_Items_
* BEGIN *
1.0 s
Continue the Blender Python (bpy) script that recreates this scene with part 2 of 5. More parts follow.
* END *
* BEGIN *
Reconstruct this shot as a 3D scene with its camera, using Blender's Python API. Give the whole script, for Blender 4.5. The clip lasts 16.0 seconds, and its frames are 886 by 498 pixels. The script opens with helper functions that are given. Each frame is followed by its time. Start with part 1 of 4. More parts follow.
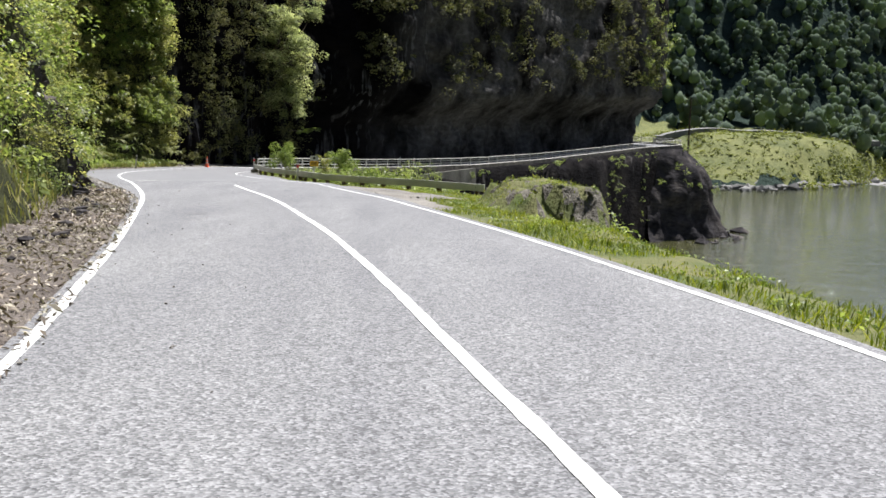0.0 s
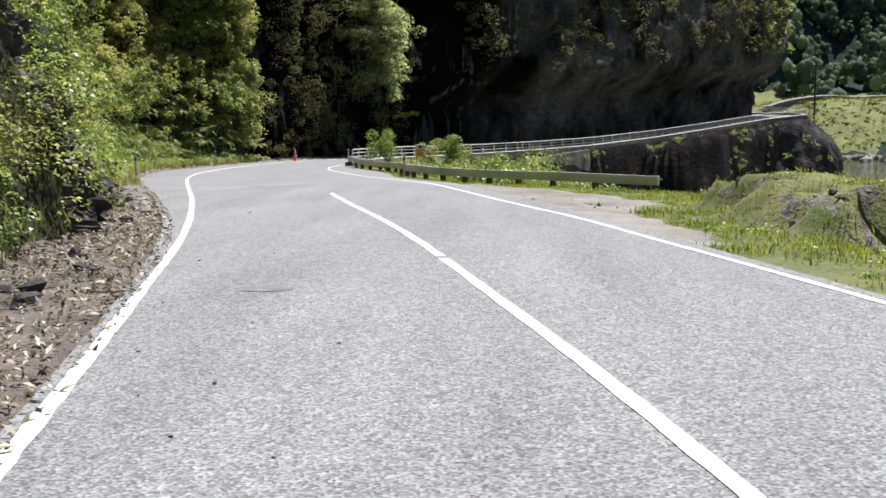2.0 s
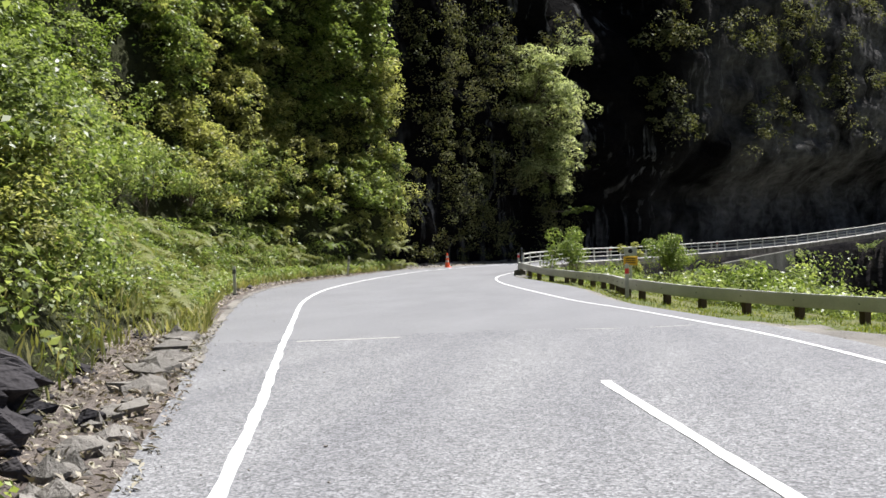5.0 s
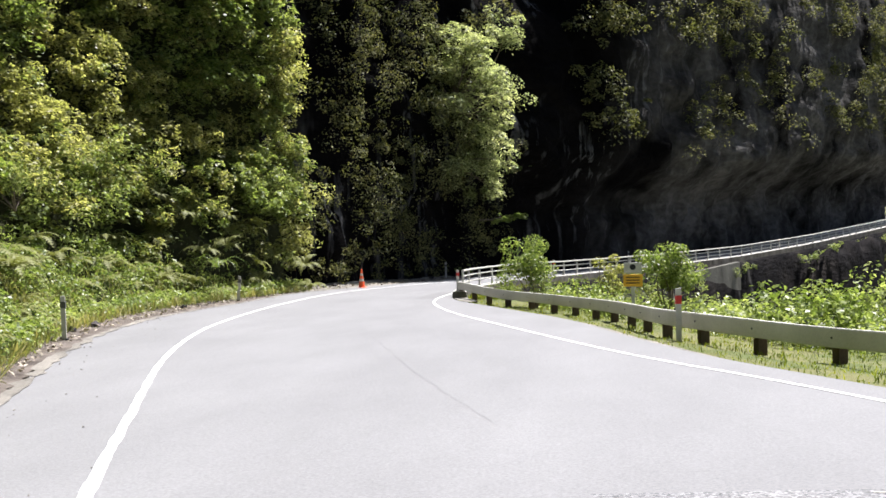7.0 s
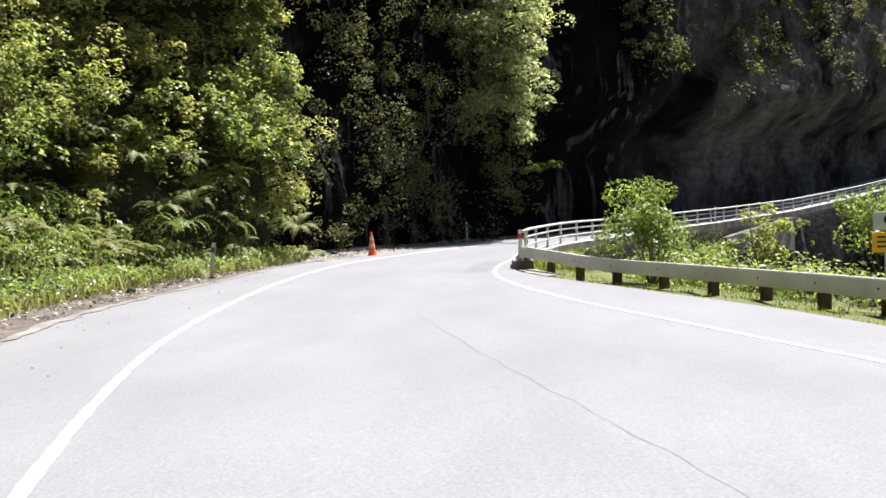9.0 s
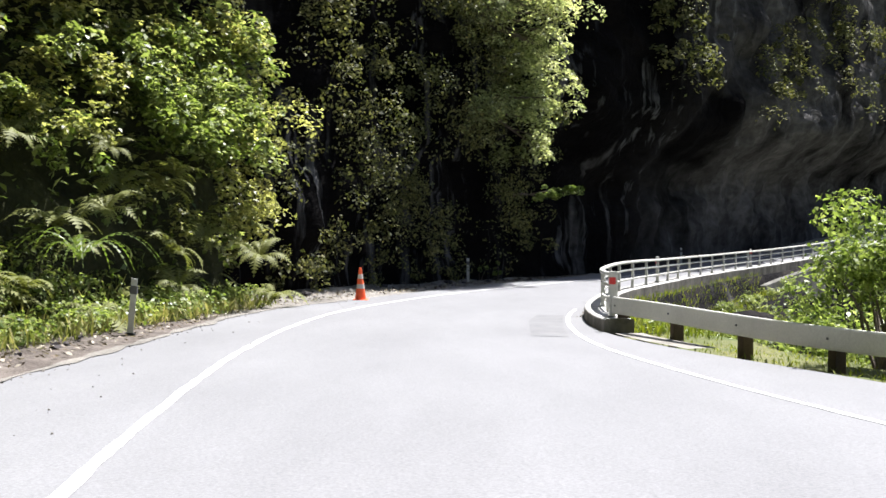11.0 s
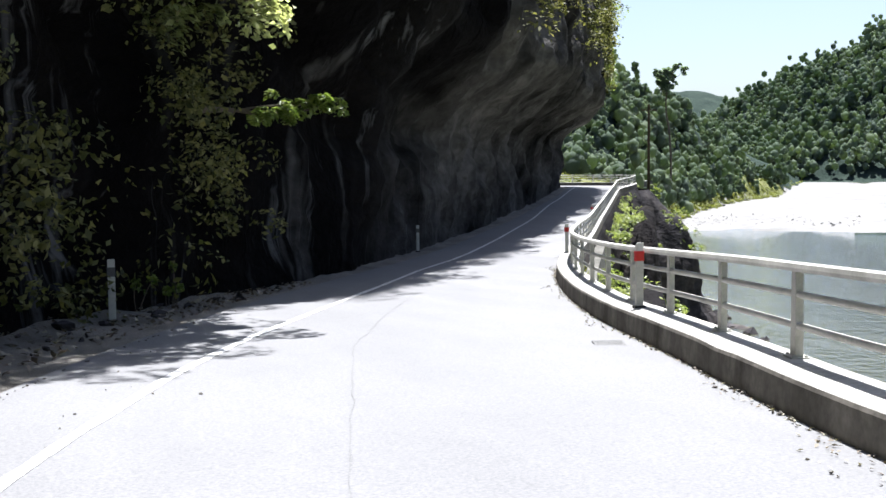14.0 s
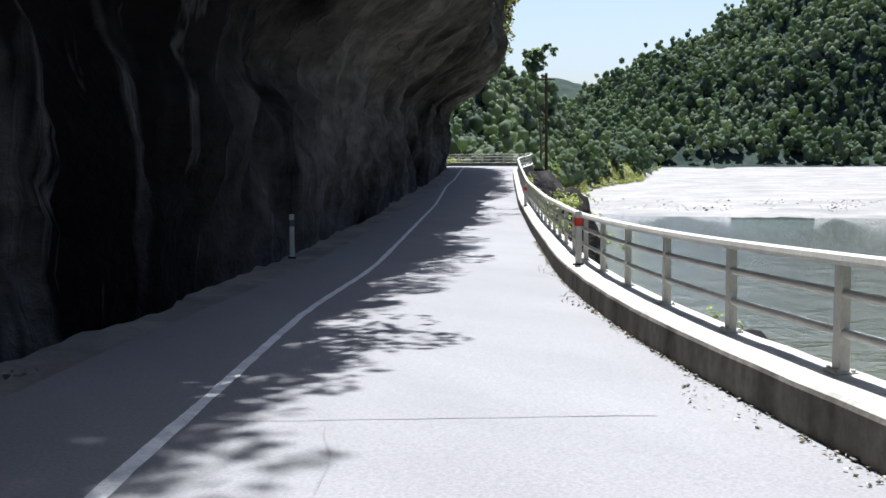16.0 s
* END *
_Task statement_
Return from the data every line that holds "parts".

_Correct result_
Continue the Blender Python (bpy) script that recreates this scene with part 2 of 5. More parts follow.
Reconstruct this shot as a 3D scene with its camera, using Blender's Python API. Give the whole script, for Blender 4.5. The clip lasts 16.0 seconds, and its frames are 886 by 498 pixels. The script opens with helper functions that are given. Each frame is followed by its time. Start with part 1 of 4. More parts follow.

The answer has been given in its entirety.